### Challenge:
Search the data for the string "Blender" and extract every line where it appears.

### Material for this exercise:
========

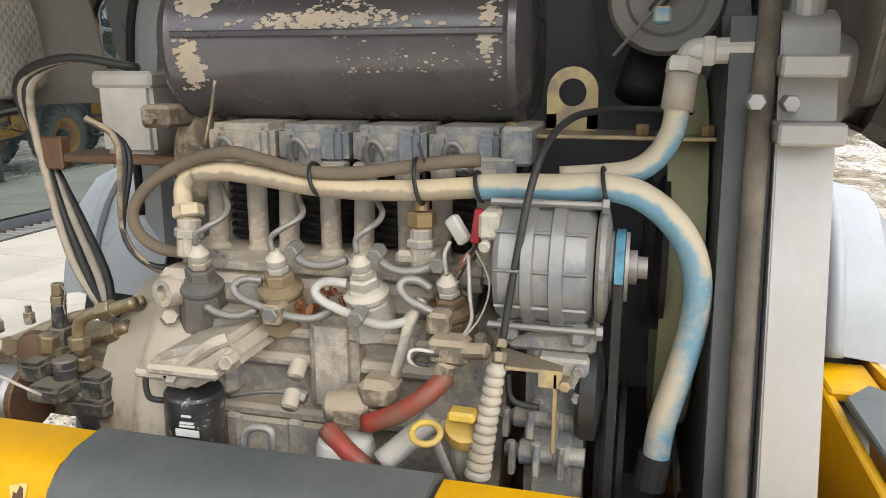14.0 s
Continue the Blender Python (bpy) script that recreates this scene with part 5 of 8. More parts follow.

========

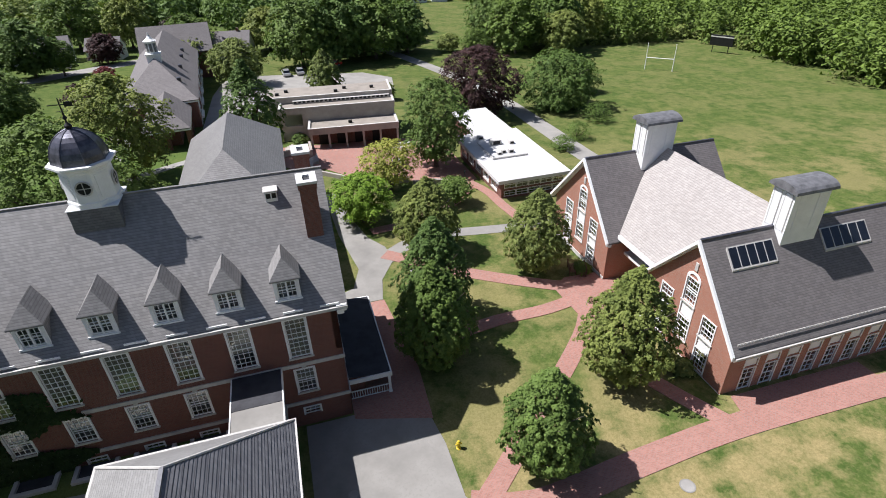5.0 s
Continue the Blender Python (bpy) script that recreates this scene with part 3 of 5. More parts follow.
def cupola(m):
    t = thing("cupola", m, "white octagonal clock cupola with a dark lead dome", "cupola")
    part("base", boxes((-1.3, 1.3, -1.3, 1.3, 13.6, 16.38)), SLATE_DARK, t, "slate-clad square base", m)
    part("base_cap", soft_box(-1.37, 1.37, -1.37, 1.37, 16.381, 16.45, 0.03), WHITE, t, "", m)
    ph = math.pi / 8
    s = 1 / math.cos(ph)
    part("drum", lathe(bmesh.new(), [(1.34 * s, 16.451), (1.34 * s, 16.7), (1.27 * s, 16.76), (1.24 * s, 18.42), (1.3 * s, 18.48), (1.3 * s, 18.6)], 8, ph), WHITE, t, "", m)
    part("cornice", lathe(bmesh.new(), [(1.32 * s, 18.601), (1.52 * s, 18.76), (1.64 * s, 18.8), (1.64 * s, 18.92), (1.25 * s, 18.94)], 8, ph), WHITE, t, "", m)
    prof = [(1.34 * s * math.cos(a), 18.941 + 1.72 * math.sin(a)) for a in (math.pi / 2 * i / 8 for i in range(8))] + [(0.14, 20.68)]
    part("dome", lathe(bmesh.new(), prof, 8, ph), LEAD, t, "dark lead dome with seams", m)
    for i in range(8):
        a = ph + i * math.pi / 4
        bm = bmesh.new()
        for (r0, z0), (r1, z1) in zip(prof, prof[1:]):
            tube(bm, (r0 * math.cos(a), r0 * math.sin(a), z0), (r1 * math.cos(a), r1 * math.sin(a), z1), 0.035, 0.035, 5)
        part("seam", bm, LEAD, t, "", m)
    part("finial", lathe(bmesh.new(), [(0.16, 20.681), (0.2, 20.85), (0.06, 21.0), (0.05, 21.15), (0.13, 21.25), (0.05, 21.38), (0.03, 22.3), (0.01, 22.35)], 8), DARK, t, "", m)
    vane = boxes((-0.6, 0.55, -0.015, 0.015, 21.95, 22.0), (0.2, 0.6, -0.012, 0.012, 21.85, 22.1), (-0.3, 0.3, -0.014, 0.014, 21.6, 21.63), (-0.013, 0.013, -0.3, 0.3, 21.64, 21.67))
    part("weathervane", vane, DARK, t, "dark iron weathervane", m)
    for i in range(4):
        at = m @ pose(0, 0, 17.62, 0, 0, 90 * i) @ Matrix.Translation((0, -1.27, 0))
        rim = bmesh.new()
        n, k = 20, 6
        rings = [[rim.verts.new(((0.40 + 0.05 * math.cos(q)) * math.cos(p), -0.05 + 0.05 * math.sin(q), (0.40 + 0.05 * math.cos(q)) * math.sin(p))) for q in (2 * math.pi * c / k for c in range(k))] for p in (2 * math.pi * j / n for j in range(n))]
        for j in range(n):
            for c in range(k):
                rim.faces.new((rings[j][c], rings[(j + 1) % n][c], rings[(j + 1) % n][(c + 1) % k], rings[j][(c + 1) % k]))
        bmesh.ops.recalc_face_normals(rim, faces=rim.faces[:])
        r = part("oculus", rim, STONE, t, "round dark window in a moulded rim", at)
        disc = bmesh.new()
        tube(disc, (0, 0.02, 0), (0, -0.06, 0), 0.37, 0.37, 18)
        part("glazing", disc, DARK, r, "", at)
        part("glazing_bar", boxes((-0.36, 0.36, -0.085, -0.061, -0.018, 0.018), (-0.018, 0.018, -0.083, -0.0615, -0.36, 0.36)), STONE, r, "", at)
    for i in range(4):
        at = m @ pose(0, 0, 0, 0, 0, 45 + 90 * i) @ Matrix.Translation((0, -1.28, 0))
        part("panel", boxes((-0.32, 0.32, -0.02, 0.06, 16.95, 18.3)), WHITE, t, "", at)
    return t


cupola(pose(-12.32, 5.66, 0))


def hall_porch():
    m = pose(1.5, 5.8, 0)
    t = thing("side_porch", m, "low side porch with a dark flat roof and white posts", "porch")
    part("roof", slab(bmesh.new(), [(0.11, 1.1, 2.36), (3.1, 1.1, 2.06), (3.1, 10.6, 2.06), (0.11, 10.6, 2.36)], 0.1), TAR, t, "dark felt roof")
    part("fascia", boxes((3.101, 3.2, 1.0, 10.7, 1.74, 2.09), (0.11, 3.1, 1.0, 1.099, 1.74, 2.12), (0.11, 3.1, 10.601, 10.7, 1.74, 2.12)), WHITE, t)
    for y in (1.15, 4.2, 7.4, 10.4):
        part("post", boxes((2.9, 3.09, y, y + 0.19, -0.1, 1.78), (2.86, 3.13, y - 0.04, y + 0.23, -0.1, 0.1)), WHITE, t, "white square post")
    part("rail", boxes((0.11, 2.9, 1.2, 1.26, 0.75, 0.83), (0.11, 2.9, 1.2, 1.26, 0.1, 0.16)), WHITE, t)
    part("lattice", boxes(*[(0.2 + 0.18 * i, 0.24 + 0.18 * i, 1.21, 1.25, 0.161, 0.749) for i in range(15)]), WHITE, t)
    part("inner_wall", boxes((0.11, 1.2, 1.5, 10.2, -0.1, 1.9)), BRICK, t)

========

### Finished task:
Continue the Blender Python (bpy) script that recreates this scene with part 5 of 8. More parts follow.
Continue the Blender Python (bpy) script that recreates this scene with part 3 of 5. More parts follow.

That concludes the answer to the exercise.